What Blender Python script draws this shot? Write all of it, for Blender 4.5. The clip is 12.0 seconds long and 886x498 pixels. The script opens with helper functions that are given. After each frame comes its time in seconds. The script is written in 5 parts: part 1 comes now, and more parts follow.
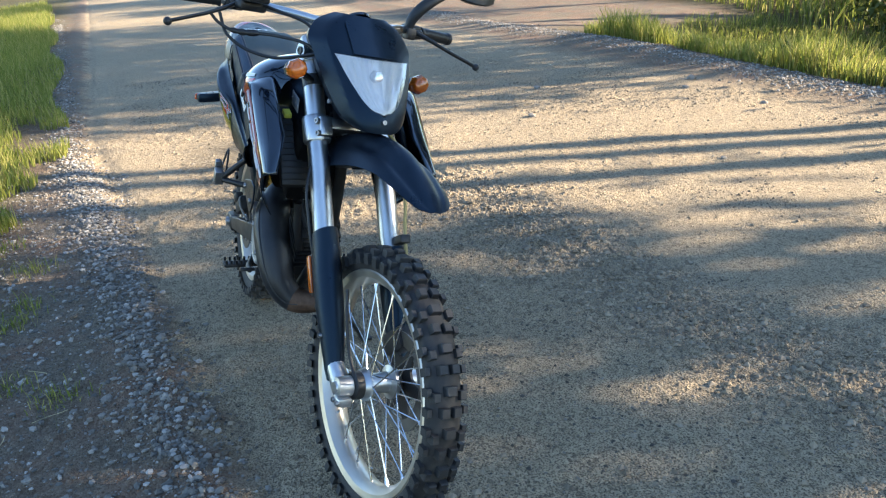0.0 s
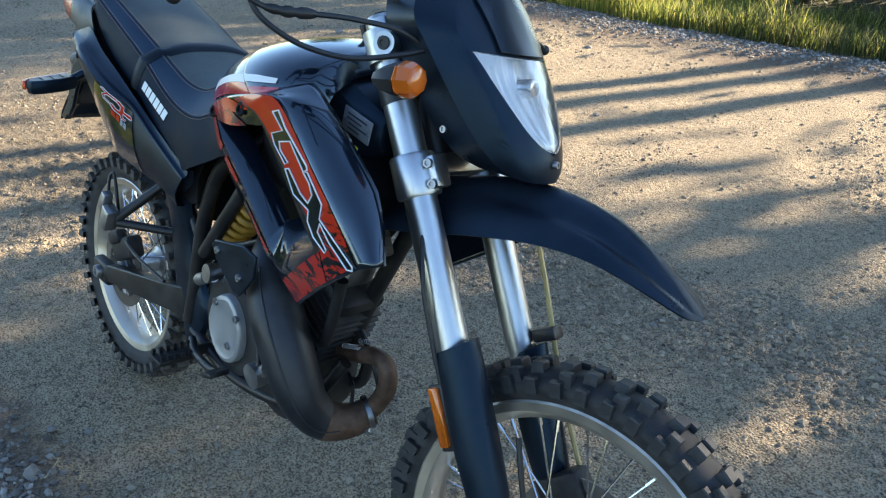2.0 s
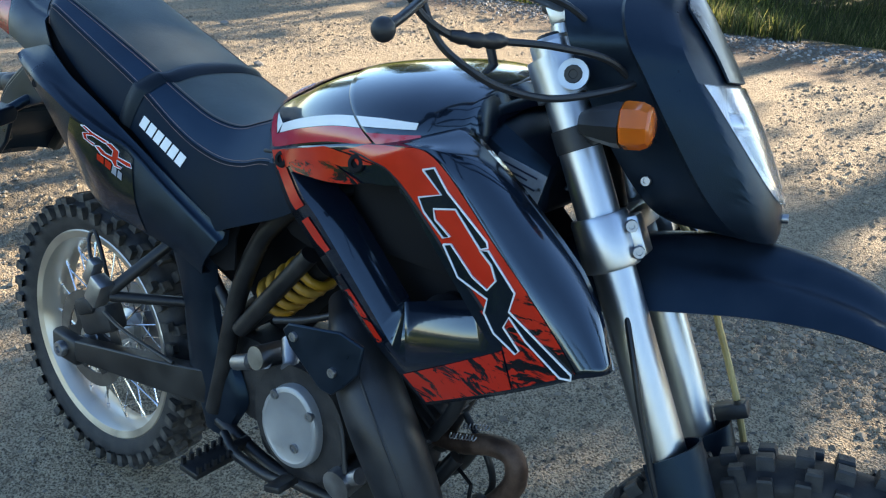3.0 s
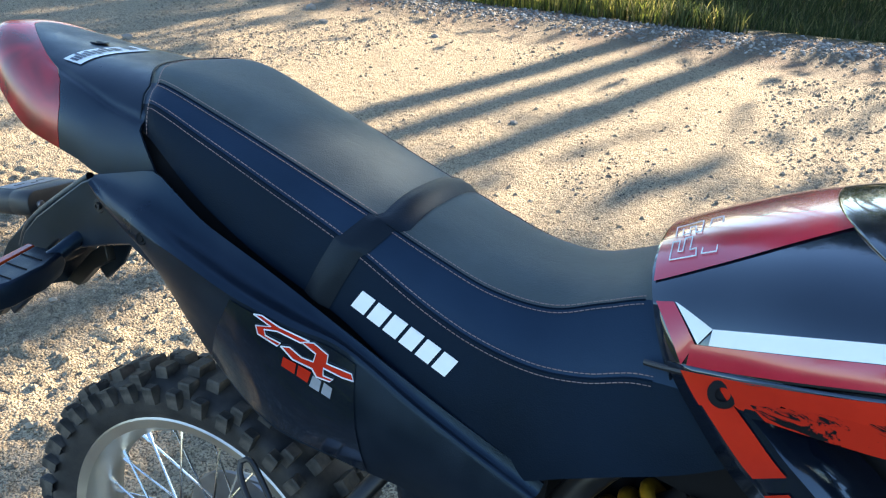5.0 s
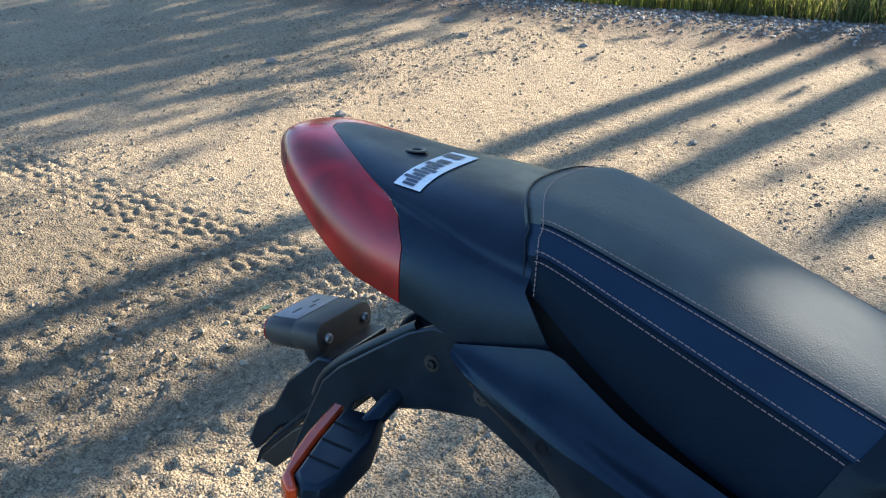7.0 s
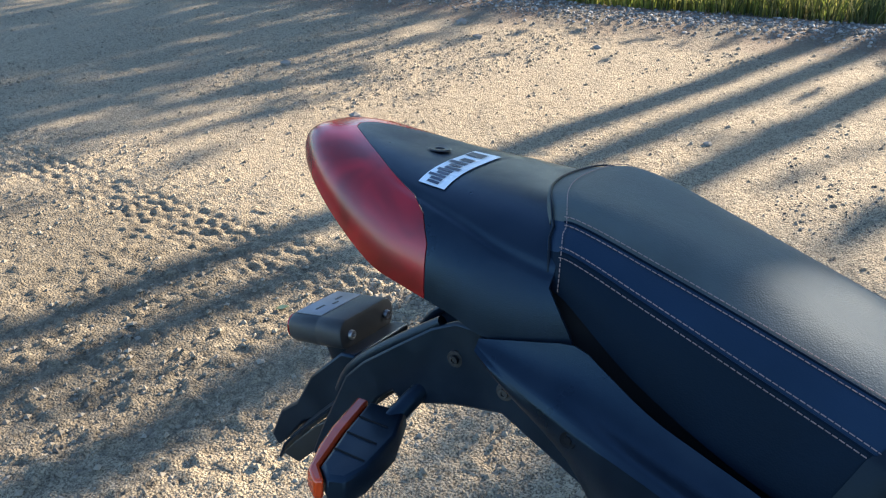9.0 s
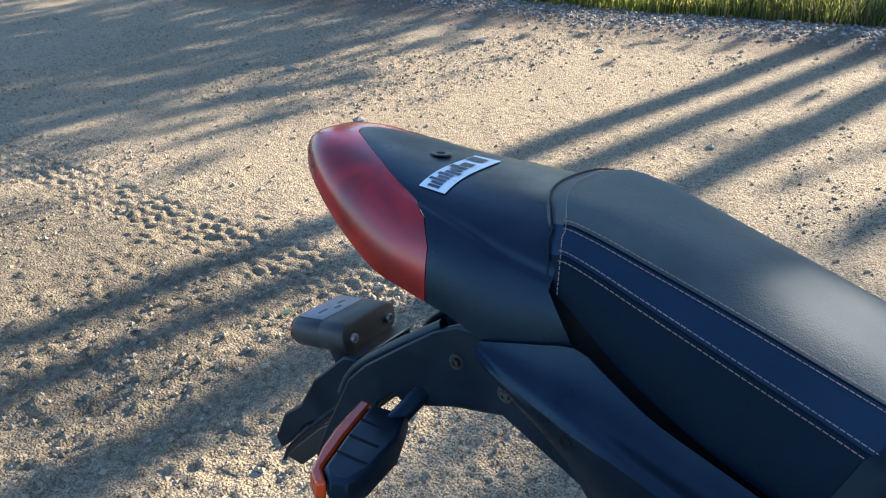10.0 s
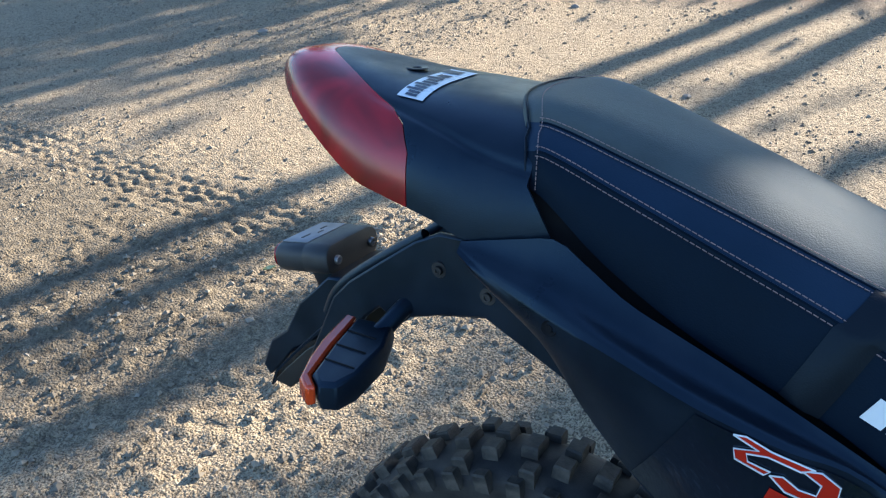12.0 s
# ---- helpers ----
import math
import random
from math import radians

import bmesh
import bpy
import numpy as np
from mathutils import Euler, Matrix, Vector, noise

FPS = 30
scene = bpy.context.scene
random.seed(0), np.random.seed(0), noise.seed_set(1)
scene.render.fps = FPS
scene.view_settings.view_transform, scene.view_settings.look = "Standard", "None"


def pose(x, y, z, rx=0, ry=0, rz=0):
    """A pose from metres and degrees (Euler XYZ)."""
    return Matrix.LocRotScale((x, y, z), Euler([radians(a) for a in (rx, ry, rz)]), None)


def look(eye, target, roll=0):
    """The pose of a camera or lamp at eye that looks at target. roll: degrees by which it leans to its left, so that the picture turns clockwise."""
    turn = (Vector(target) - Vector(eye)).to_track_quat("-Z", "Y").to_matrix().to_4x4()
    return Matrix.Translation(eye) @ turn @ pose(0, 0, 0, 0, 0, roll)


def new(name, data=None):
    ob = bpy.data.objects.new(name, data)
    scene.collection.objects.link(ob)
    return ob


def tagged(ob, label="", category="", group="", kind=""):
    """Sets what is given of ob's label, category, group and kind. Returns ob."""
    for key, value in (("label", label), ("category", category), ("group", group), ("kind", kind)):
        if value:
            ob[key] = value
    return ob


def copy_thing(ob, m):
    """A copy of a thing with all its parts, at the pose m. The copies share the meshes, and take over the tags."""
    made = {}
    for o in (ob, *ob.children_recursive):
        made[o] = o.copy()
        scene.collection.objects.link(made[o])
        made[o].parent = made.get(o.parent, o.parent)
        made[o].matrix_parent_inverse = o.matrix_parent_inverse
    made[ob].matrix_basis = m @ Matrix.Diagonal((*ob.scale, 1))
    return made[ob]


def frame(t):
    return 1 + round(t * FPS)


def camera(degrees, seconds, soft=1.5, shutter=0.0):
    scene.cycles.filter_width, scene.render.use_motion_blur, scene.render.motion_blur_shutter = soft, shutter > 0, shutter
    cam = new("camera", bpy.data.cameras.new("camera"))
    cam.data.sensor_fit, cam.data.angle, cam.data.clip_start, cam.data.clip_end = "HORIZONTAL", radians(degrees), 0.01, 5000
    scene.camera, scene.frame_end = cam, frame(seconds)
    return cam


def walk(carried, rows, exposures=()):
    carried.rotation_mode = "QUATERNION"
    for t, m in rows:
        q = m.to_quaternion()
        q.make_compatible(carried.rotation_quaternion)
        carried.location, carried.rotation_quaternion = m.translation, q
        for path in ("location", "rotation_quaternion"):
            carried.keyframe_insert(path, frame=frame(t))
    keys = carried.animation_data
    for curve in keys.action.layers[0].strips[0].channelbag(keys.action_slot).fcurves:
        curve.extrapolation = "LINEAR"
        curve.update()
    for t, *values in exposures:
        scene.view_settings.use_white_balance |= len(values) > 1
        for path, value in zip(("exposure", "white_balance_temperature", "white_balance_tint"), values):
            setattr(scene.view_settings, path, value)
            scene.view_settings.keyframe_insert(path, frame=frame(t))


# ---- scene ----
# the camera and its walk; x runs along the motorcycle, its rear wheel stands on the origin
cam = camera(58.3, 12.0, 1.2)
PATH = [
    (0, (3.094, -0.382, 1.337), (1.364, 0.300, 0.603), -3.61),
    (0.5, (2.864, -0.455, 1.309), (1.167, 0.274, 0.542), -3.71),
    (1, (2.578, -0.522, 1.315), (0.995, 0.371, 0.480), -2.17),
    (1.5, (2.289, -0.661, 1.325), (0.907, 0.475, 0.430), 1.06),
    (2, (1.971, -0.681, 1.350), (0.681, 0.546, 0.438), 0.21),
    (2.5, (1.672, -0.724, 1.337), (0.485, 0.597, 0.418), 0.98),
    (3, (1.443, -0.737, 1.334), (0.437, 0.708, 0.386), 1.44),
    (3.2, (1.343, -0.697, 1.317), (0.376, 0.758, 0.343), 0.69),
    (4.8, (0.743, -0.626, 1.311), (0.018, 0.964, 0.339), 1.78),
    (5, (0.658, -0.575, 1.322), (-0.060, 1.018, 0.350), 1.79),
    (5.5, (0.494, -0.534, 1.355), (-0.409, 0.959, 0.378), -1.27),
    (6, (0.313, -0.539, 1.368), (-0.662, 0.910, 0.394), -2.60),
    (6.5, (0.263, -0.488, 1.352), (-0.686, 0.976, 0.375), -2.87),
    (7, (0.247, -0.462, 1.356), (-0.689, 1.009, 0.377), -2.97),
    (7.5, (0.237, -0.466, 1.356), (-0.699, 1.004, 0.375), -2.90),
    (9.5, (0.247, -0.482, 1.360), (-0.723, 0.974, 0.391), -3.52),
    (10, (0.250, -0.483, 1.361), (-0.723, 0.974, 0.398), -3.70),
    (10.5, (0.254, -0.488, 1.358), (-0.721, 0.971, 0.399), -3.76),
    (11, (0.258, -0.497, 1.345), (-0.716, 0.963, 0.388), -3.89),
    (11.5, (0.259, -0.509, 1.327), (-0.705, 0.948, 0.354), -4.21),
    (12, (0.270, -0.521, 1.313), (-0.648, 0.927, 0.283), -4.80),
]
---
**What this task involves:**
Reproduce every line precisely as given, omitting all pictures.

**Solution:**
What Blender Python script draws this shot? Write all of it, for Blender 4.5. The clip is 12.0 seconds long and 886x498 pixels. The script opens with helper functions that are given. After each frame comes its time in seconds. The script is written in 5 parts: part 1 comes now, and more parts follow.
0.0 s
2.0 s
3.0 s
5.0 s
7.0 s
9.0 s
10.0 s
12.0 s
# ---- helpers ----
import math
import random
from math import radians

import bmesh
import bpy
import numpy as np
from mathutils import Euler, Matrix, Vector, noise

FPS = 30
scene = bpy.context.scene
random.seed(0), np.random.seed(0), noise.seed_set(1)
scene.render.fps = FPS
scene.view_settings.view_transform, scene.view_settings.look = "Standard", "None"


def pose(x, y, z, rx=0, ry=0, rz=0):
    """A pose from metres and degrees (Euler XYZ)."""
    return Matrix.LocRotScale((x, y, z), Euler([radians(a) for a in (rx, ry, rz)]), None)


def look(eye, target, roll=0):
    """The pose of a camera or lamp at eye that looks at target. roll: degrees by which it leans to its left, so that the picture turns clockwise."""
    turn = (Vector(target) - Vector(eye)).to_track_quat("-Z", "Y").to_matrix().to_4x4()
    return Matrix.Translation(eye) @ turn @ pose(0, 0, 0, 0, 0, roll)


def new(name, data=None):
    ob = bpy.data.objects.new(name, data)
    scene.collection.objects.link(ob)
    return ob


def tagged(ob, label="", category="", group="", kind=""):
    """Sets what is given of ob's label, category, group and kind. Returns ob."""
    for key, value in (("label", label), ("category", category), ("group", group), ("kind", kind)):
        if value:
            ob[key] = value
    return ob


def copy_thing(ob, m):
    """A copy of a thing with all its parts, at the pose m. The copies share the meshes, and take over the tags."""
    made = {}
    for o in (ob, *ob.children_recursive):
        made[o] = o.copy()
        scene.collection.objects.link(made[o])
        made[o].parent = made.get(o.parent, o.parent)
        made[o].matrix_parent_inverse = o.matrix_parent_inverse
    made[ob].matrix_basis = m @ Matrix.Diagonal((*ob.scale, 1))
    return made[ob]


def frame(t):
    return 1 + round(t * FPS)


def camera(degrees, seconds, soft=1.5, shutter=0.0):
    scene.cycles.filter_width, scene.render.use_motion_blur, scene.render.motion_blur_shutter = soft, shutter > 0, shutter
    cam = new("camera", bpy.data.cameras.new("camera"))
    cam.data.sensor_fit, cam.data.angle, cam.data.clip_start, cam.data.clip_end = "HORIZONTAL", radians(degrees), 0.01, 5000
    scene.camera, scene.frame_end = cam, frame(seconds)
    return cam


def walk(carried, rows, exposures=()):
    carried.rotation_mode = "QUATERNION"
    for t, m in rows:
        q = m.to_quaternion()
        q.make_compatible(carried.rotation_quaternion)
        carried.location, carried.rotation_quaternion = m.translation, q
        for path in ("location", "rotation_quaternion"):
            carried.keyframe_insert(path, frame=frame(t))
    keys = carried.animation_data
    for curve in keys.action.layers[0].strips[0].channelbag(keys.action_slot).fcurves:
        curve.extrapolation = "LINEAR"
        curve.update()
    for t, *values in exposures:
        scene.view_settings.use_white_balance |= len(values) > 1
        for path, value in zip(("exposure", "white_balance_temperature", "white_balance_tint"), values):
            setattr(scene.view_settings, path, value)
            scene.view_settings.keyframe_insert(path, frame=frame(t))


# ---- scene ----
# the camera and its walk; x runs along the motorcycle, its rear wheel stands on the origin
cam = camera(58.3, 12.0, 1.2)
PATH = [
    (0, (3.094, -0.382, 1.337), (1.364, 0.300, 0.603), -3.61),
    (0.5, (2.864, -0.455, 1.309), (1.167, 0.274, 0.542), -3.71),
    (1, (2.578, -0.522, 1.315), (0.995, 0.371, 0.480), -2.17),
    (1.5, (2.289, -0.661, 1.325), (0.907, 0.475, 0.430), 1.06),
    (2, (1.971, -0.681, 1.350), (0.681, 0.546, 0.438), 0.21),
    (2.5, (1.672, -0.724, 1.337), (0.485, 0.597, 0.418), 0.98),
    (3, (1.443, -0.737, 1.334), (0.437, 0.708, 0.386), 1.44),
    (3.2, (1.343, -0.697, 1.317), (0.376, 0.758, 0.343), 0.69),
    (4.8, (0.743, -0.626, 1.311), (0.018, 0.964, 0.339), 1.78),
    (5, (0.658, -0.575, 1.322), (-0.060, 1.018, 0.350), 1.79),
    (5.5, (0.494, -0.534, 1.355), (-0.409, 0.959, 0.378), -1.27),
    (6, (0.313, -0.539, 1.368), (-0.662, 0.910, 0.394), -2.60),
    (6.5, (0.263, -0.488, 1.352), (-0.686, 0.976, 0.375), -2.87),
    (7, (0.247, -0.462, 1.356), (-0.689, 1.009, 0.377), -2.97),
    (7.5, (0.237, -0.466, 1.356), (-0.699, 1.004, 0.375), -2.90),
    (9.5, (0.247, -0.482, 1.360), (-0.723, 0.974, 0.391), -3.52),
    (10, (0.250, -0.483, 1.361), (-0.723, 0.974, 0.398), -3.70),
    (10.5, (0.254, -0.488, 1.358), (-0.721, 0.971, 0.399), -3.76),
    (11, (0.258, -0.497, 1.345), (-0.716, 0.963, 0.388), -3.89),
    (11.5, (0.259, -0.509, 1.327), (-0.705, 0.948, 0.354), -4.21),
    (12, (0.270, -0.521, 1.313), (-0.648, 0.927, 0.283), -4.80),
]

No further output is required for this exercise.